■ Aim
Copy each record exactly as it reads, leaving out any pictures it holds.

■ Input material

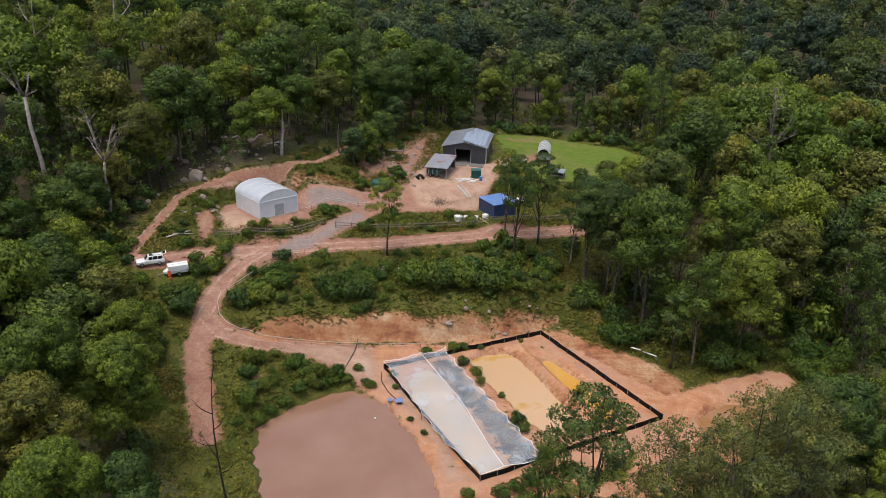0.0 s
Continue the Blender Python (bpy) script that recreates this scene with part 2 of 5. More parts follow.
def spline_weights(knots, v):
    """Cubic (Catmull-Rom) weights of uneven knots at the values v: index and four weights."""
    v = np.clip(v, knots[0], knots[-1] - 1e-6)
    i = np.clip(np.searchsorted(knots, v, side="right") - 1, 0, len(knots) - 2)
    ends = np.concatenate([[2 * knots[0] - knots[1]], knots, [2 * knots[-1] - knots[-2]]])
    p0, p1, p2, p3 = (ends[i + k] for k in range(4))
    h, u = p2 - p1, (v - p1) / (p2 - p1)
    h00, h10 = 2 * u**3 - 3 * u**2 + 1, u**3 - 2 * u**2 + u
    h01, h11 = -2 * u**3 + 3 * u**2, u**3 - u**2
    a, b = h / (p2 - p0) * 0.8, h / (p3 - p1) * 0.8
    return i, (-h10 * a, h00 - h11 * b, h01 + h10 * a, h11 * b)


def base_height(x, y):
    z = np.array(WEST_PROFILES + EAST_PROFILES, float)
    z = np.pad(z, 1, mode="edge")
    i, wx = spline_weights(GRID_X, x)
    j, wy = spline_weights(GRID_Y, y)
    out = 0.0
    for a in range(4):
        for b in range(4):
            out = out + wx[a] * wy[b] * z[i + a, j + b]
    return out


def outline_distance(x, y, ring):
    """Signed distance to a closed outline, negative inside."""
    x, y = np.asarray(x, float), np.asarray(y, float)
    best, inside = np.full(x.shape, 1e9), np.zeros(x.shape, bool)
    for (ax, ay), (bx, by) in zip(ring, ring[1:] + ring[:1]):
        dx, dy = bx - ax, by - ay
        s = np.clip(((x - ax) * dx + (y - ay) * dy) / (dx * dx + dy * dy), 0, 1)
        best = np.minimum(best, np.hypot(x - ax - s * dx, y - ay - s * dy))
        if dy:
            inside ^= ((ay > y) != (by > y)) & (x < ax + (y - ay) * dx / dy)
    return np.where(inside, -best, best)


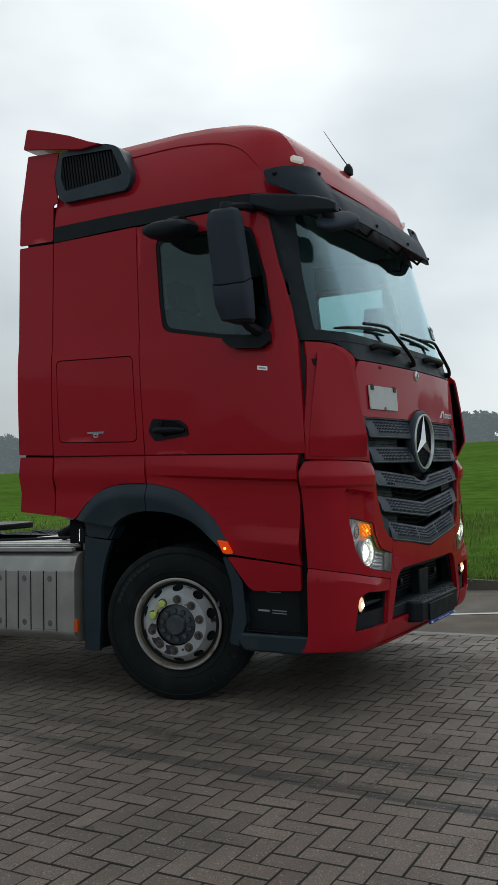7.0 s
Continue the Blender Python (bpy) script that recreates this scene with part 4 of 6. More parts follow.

■ The output
0.0 s
Continue the Blender Python (bpy) script that recreates this scene with part 2 of 5. More parts follow.
def spline_weights(knots, v):
    """Cubic (Catmull-Rom) weights of uneven knots at the values v: index and four weights."""
    v = np.clip(v, knots[0], knots[-1] - 1e-6)
    i = np.clip(np.searchsorted(knots, v, side="right") - 1, 0, len(knots) - 2)
    ends = np.concatenate([[2 * knots[0] - knots[1]], knots, [2 * knots[-1] - knots[-2]]])
    p0, p1, p2, p3 = (ends[i + k] for k in range(4))
    h, u = p2 - p1, (v - p1) / (p2 - p1)
    h00, h10 = 2 * u**3 - 3 * u**2 + 1, u**3 - 2 * u**2 + u
    h01, h11 = -2 * u**3 + 3 * u**2, u**3 - u**2
    a, b = h / (p2 - p0) * 0.8, h / (p3 - p1) * 0.8
    return i, (-h10 * a, h00 - h11 * b, h01 + h10 * a, h11 * b)


def base_height(x, y):
    z = np.array(WEST_PROFILES + EAST_PROFILES, float)
    z = np.pad(z, 1, mode="edge")
    i, wx = spline_weights(GRID_X, x)
    j, wy = spline_weights(GRID_Y, y)
    out = 0.0
    for a in range(4):
        for b in range(4):
            out = out + wx[a] * wy[b] * z[i + a, j + b]
    return out


def outline_distance(x, y, ring):
    """Signed distance to a closed outline, negative inside."""
    x, y = np.asarray(x, float), np.asarray(y, float)
    best, inside = np.full(x.shape, 1e9), np.zeros(x.shape, bool)
    for (ax, ay), (bx, by) in zip(ring, ring[1:] + ring[:1]):
        dx, dy = bx - ax, by - ay
        s = np.clip(((x - ax) * dx + (y - ay) * dy) / (dx * dx + dy * dy), 0, 1)
        best = np.minimum(best, np.hypot(x - ax - s * dx, y - ay - s * dy))
        if dy:
            inside ^= ((ay > y) != (by > y)) & (x < ax + (y - ay) * dx / dy)
    return np.where(inside, -best, best)


7.0 s
Continue the Blender Python (bpy) script that recreates this scene with part 4 of 6. More parts follow.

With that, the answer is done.